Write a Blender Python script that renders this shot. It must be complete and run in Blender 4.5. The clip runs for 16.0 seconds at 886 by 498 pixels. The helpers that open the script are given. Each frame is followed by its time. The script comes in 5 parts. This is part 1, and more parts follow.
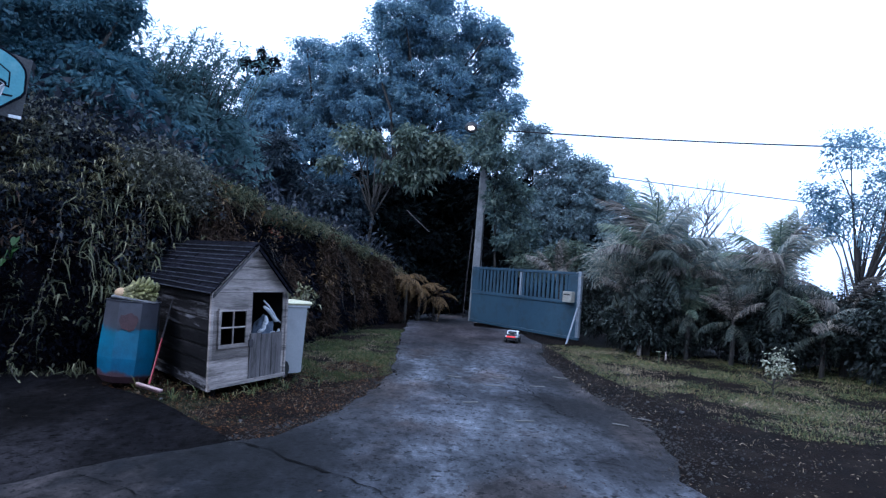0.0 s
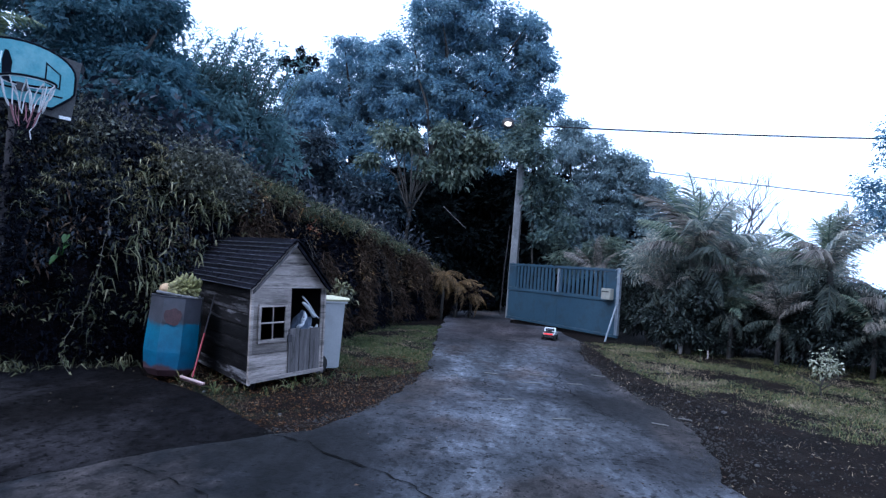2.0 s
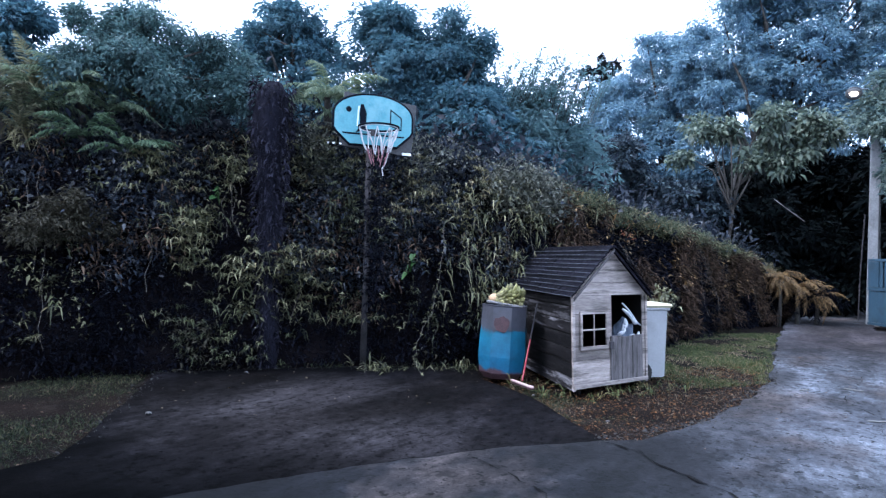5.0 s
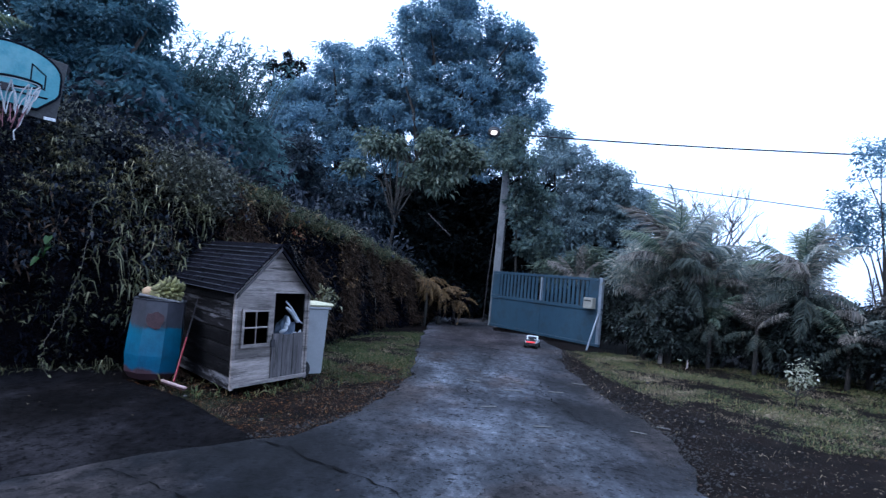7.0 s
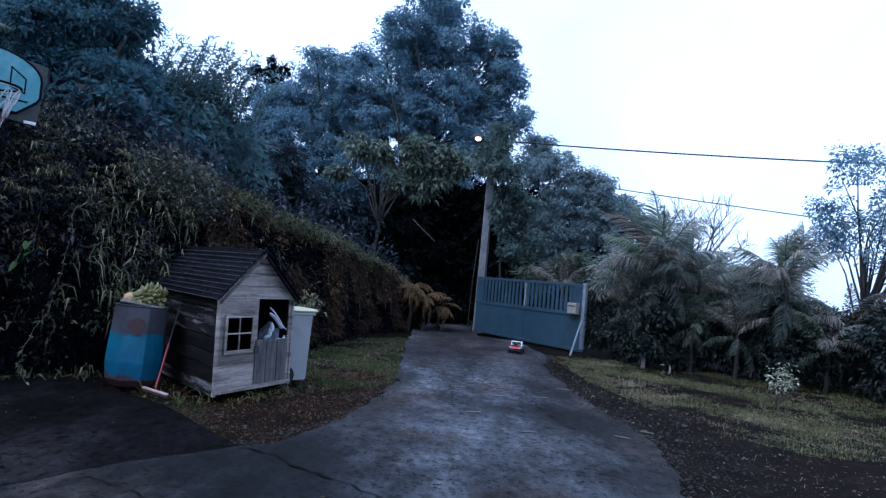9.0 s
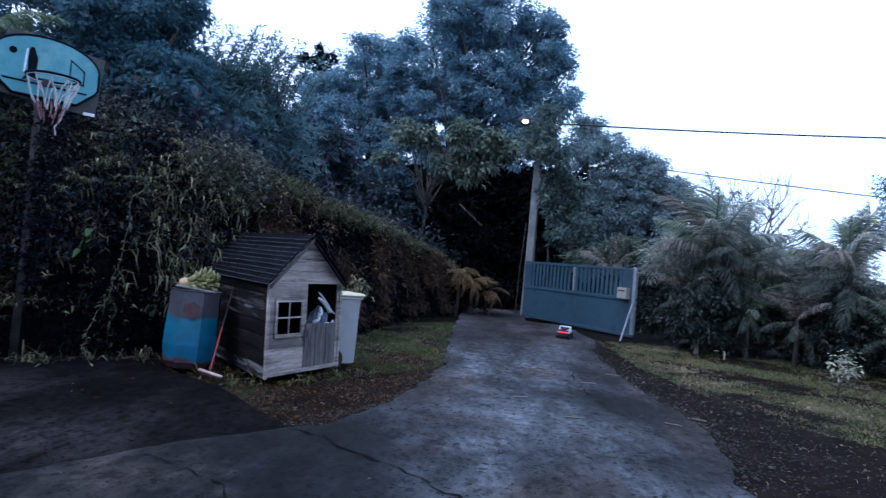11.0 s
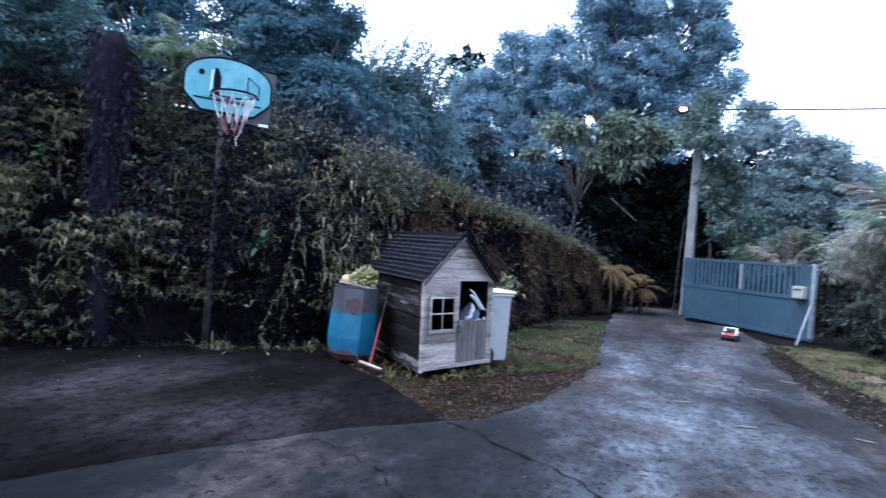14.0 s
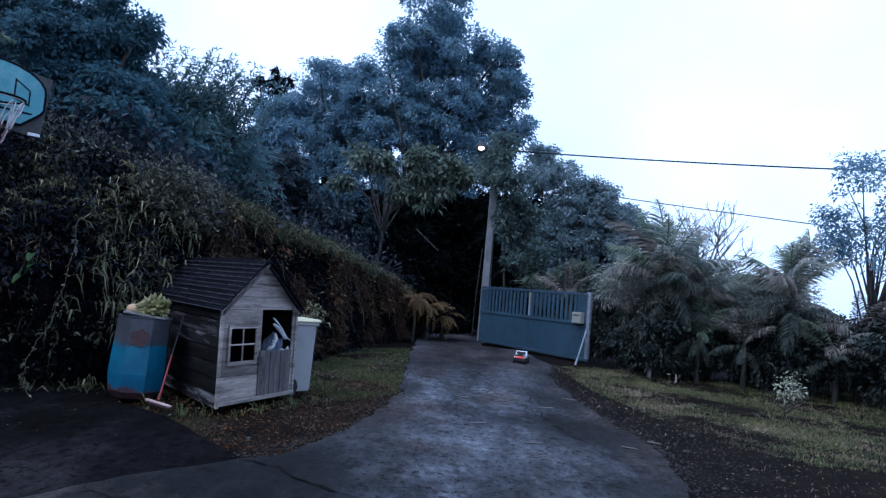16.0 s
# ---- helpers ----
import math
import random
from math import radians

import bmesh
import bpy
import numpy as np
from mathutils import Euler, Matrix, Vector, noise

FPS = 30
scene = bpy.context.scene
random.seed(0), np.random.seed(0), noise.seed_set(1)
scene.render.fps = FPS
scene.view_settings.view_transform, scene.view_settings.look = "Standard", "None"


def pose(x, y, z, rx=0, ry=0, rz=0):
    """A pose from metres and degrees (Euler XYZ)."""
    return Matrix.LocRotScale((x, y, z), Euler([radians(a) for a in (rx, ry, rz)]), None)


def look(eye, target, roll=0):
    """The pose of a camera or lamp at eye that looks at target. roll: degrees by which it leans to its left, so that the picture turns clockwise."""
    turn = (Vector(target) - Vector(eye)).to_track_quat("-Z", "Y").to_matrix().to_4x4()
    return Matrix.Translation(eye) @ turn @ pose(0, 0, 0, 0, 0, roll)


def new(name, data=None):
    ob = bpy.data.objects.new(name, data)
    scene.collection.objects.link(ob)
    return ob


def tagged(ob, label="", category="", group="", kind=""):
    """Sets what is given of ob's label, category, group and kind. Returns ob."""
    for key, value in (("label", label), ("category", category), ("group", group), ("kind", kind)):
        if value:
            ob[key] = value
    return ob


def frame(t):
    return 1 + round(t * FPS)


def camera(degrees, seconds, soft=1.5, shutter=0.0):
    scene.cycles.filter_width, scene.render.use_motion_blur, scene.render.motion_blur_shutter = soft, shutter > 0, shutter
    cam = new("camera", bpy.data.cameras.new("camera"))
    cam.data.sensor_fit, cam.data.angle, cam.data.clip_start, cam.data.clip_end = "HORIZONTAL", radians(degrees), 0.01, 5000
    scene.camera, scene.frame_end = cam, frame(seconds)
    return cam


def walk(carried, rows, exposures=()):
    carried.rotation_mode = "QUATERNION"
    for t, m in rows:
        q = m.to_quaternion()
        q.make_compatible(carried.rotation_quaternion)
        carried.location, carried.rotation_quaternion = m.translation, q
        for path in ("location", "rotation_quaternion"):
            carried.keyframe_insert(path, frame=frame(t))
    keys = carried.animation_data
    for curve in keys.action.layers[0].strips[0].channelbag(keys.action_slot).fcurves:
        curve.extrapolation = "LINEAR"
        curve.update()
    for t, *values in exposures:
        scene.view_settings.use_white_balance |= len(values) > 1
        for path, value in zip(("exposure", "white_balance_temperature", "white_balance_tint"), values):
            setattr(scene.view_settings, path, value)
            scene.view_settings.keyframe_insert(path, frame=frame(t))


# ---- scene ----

# ------------------------------------------------------------------ camera
cam = camera(70.0, 16.0, soft=1.3, shutter=0.25)
# seconds, eye x, y, z, yaw, pitch, roll
PATH = [
    (0.0, 0.038, 0.019, 1.504, 0.21, 2.05, 4.17),
    (0.5, 0.045, 0.022, 1.504, 1.68, 2.10, 3.96),
    (1.0, 0.049, 0.021, 1.503, 2.72, 2.18, 3.72),
    (1.5, 0.049, 0.021, 1.504, 3.13, 1.91, 4.06),
    (2.0, 0.050, 0.023, 1.505, 3.55, 1.49, 4.25),
    (2.5, 0.051, 0.018, 1.505, 4.54, 1.02, 4.45),
    (3.0, 0.055, 0.004, 1.503, 8.69, 0.01, 4.69),
    (3.5, 0.014, -0.039, 1.492, 16.91, -0.18, 4.44),
    (3.7, -0.014, -0.032, 1.489, 20.23, 0.19, 3.81),
    (4.2, 0.000, 0.000, 1.490, 28.30, 0.35, 2.60),
    (4.75, 0.000, 0.000, 1.490, 32.00, 0.90, 1.30),
    (5.3, 0.000, 0.000, 1.490, 29.20, 0.50, 1.60),
    (5.8, -0.002, 0.019, 1.490, 23.61, -0.46, 2.77),
    (6.0, 0.018, 0.032, 1.502, 19.04, -0.16, 3.41),
    (6.5, 0.074, 0.009, 1.518, 8.42, 0.86, 4.77),
    (7.0, 0.049, -0.035, 1.515, 2.17, 2.20, 5.11),
    (7.5, 0.036, -0.051, 1.510, 0.54, 2.86, 5.36),
    (8.0, 0.035, -0.050, 1.510, 0.54, 3.00, 5.27),
    (8.2, 0.040, -0.003, 1.500, 1.03, 3.22, 5.19),
    (9.2, 0.040, -0.050, 1.512, 0.75, 2.75, 5.05),
    (10.5, 0.054, -0.043, 1.515, 1.57, 2.10, 4.67),
    (11.0, 0.065, -0.017, 1.511, 4.99, 1.10, 4.86),
    (11.5, 0.036, 0.058, 1.502, 15.03, 0.63, 4.04),
    (12.0, -0.013, 0.007, 1.478, 29.16, 1.99, 1.09),
    (12.5, -0.055, 0.005, 1.462, 38.29, 2.76, 0.87),
    (13.0, -0.041, 0.000, 1.458, 41.41, 2.45, 0.55),
    (13.5, -0.032, -0.011, 1.464, 33.47, 0.76, 1.52),
    (14.0, 0.027, 0.004, 1.508, 18.27, -0.24, 4.47),
    (14.5, 0.065, 0.040, 1.515, 11.17, 0.87, 3.86),
    (15.0, 0.059, 0.002, 1.517, 6.45, 2.09, 4.31),
    (15.5, 0.047, -0.006, 1.510, 2.85, 2.99, 4.85),
    (16.0, 0.037, -0.010, 1.507, 1.19, 3.71, 4.78),
]
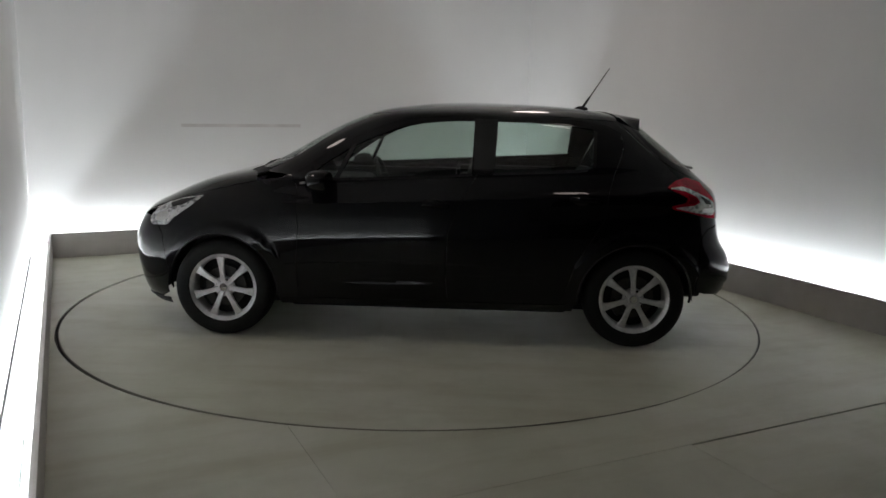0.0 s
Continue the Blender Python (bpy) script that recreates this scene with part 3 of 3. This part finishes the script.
    pwa = patch(waist, from_side, step=0.02, lift=0.004, shrink=0)
    waist2 = [(-0.39, 1.043), (-0.39, 1.057), (-0.90, 1.085), (-0.955, 1.092), (-0.955, 1.077), (-0.90, 1.070)]
    pwb = patch(waist2, from_side, step=0.02, lift=0.004, shrink=0)
    divider = [(0.545, 1.000), (0.575, 1.000), (0.470, 1.205), (0.440, 1.215)]
    pdv = patch(divider, from_side, step=0.02, lift=0.002, shrink=0)
    rdiv = [(-0.985, 1.090), (-1.004, 1.094), (-1.018, 1.306), (-0.996, 1.318)]
    prv = patch(rdiv, from_side, step=0.02, lift=0.002, shrink=0)
    flip = lambda p, s: p if s > 0 else mirrored(p)
    doors = {}
    for s in (1, -1):
        skin("front_wing", flip(pw, s), PAINT, car)
        skin("roof_rail", flip(pa, s), PAINT, car)
        skin("sill", flip(psill, s), PAINT, car, "glossy black sill")
        skin("rear_quarter", flip(pq, s), PAINT, car)
        fd = skin("front_door", flip(pfd, s), PAINT, car, "black front door")
        rd = skin("rear_door", flip(prd, s), PAINT, car, "black rear door")
        doors[s] = (fd, rd)
        for p, par, tag in ((pgf, fd, "green-tinted side window"), (pgr, rd, "green-tinted side window")):
            g = skin("window_pane", flip(p, s), GLASS, par, tag, thick=0)
            g.visible_shadow = False
        skin("pillar_trim", flip(pst, s), GLOSSBLACK, rd, "gloss black pillar trim")
        skin("waist_seal", flip(pwa, s), PLASTIC, fd)
        skin("waist_seal", flip(pwb, s), PLASTIC, rd)
        skin("quarter_divider", flip(pdv, s), GLOSSBLACK, fd)
        skin("quarter_divider", flip(prv, s), GLOSSBLACK, rd)
        h = skin("headlamp", flip(phead, s), HEADLAMP, car, "clear bright headlamp", thick=0.01)
        skin("headlamp_bezel", flip(pbez, s), GLOSSBLACK, h, "dark inner bezel", thick=0.002)
        skin("headlamp_lens", flip(plen, s), CHROME, h, "bright lamp bowl", thick=0.002)
        # handles
        for par, x, z in ((fd, -0.055, 0.868), (rd, -0.925, 0.918)):
            y = float(from_side(np.array([[x, z]]))[0][1])
            m = pose(x, s * (y + 0.022), z, 0, -3, 0)
            part("handle", box(-0.085, 0.085, -0.013, 0.013, -0.017, 0.017, 0.011, 3), PAINT, par, "black pull handle", m=m)
            part("handle_cup", moved(lathe([(0.001, 0.002), (0.035, 0.002), (0.045, -0.004)], 20, "y"), Matrix.Diagonal((1.4, s, 0.9, 1))), GLOSSBLACK, par, m=pose(x + 0.01, s * (y + 0.001), z - 0.004))
        # mirror
        build_mirror(fd, s)
        # arch lip
        for ax in (AXLE, -AXLE):
            pts = [(ax + (ARCH_R - 0.004) * math.cos(a), HUB_Z + (ARCH_R - 0.004) * math.sin(a)) for a in np.linspace(radians(-4), radians(184), 40)]
            q3 = from_side(np.array(pts))
            part("arch_lip", tube([(q[0], s * (q[1] - 0.006), q[2]) for q in q3], 0.007, 6), PLASTIC, car)
            part("arch_liner", liner(ax, s), PLASTIC, car)
    build_tail(car, SC_R)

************

Exercise goal:
Output nothing except the lines from the line with "for t, m in" through the line with "# ---- scene", copied exactly, end lines included.

Completed task:
    for t, m in rows:
        q = m.to_quaternion()
        q.make_compatible(carried.rotation_quaternion)
        carried.location, carried.rotation_quaternion = m.translation, q
        for path in ("location", "rotation_quaternion"):
            carried.keyframe_insert(path, frame=frame(t))
    keys = carried.animation_data
    for curve in keys.action.layers[0].strips[0].channelbag(keys.action_slot).fcurves:
        curve.extrapolation = "LINEAR"
        curve.update()
    for t, *values in exposures:
        scene.view_settings.use_white_balance |= len(values) > 1
        for path, value in zip(("exposure", "white_balance_temperature", "white_balance_tint"), values):
            setattr(scene.view_settings, path, value)
            scene.view_settings.keyframe_insert(path, frame=frame(t))


# ---- scene ----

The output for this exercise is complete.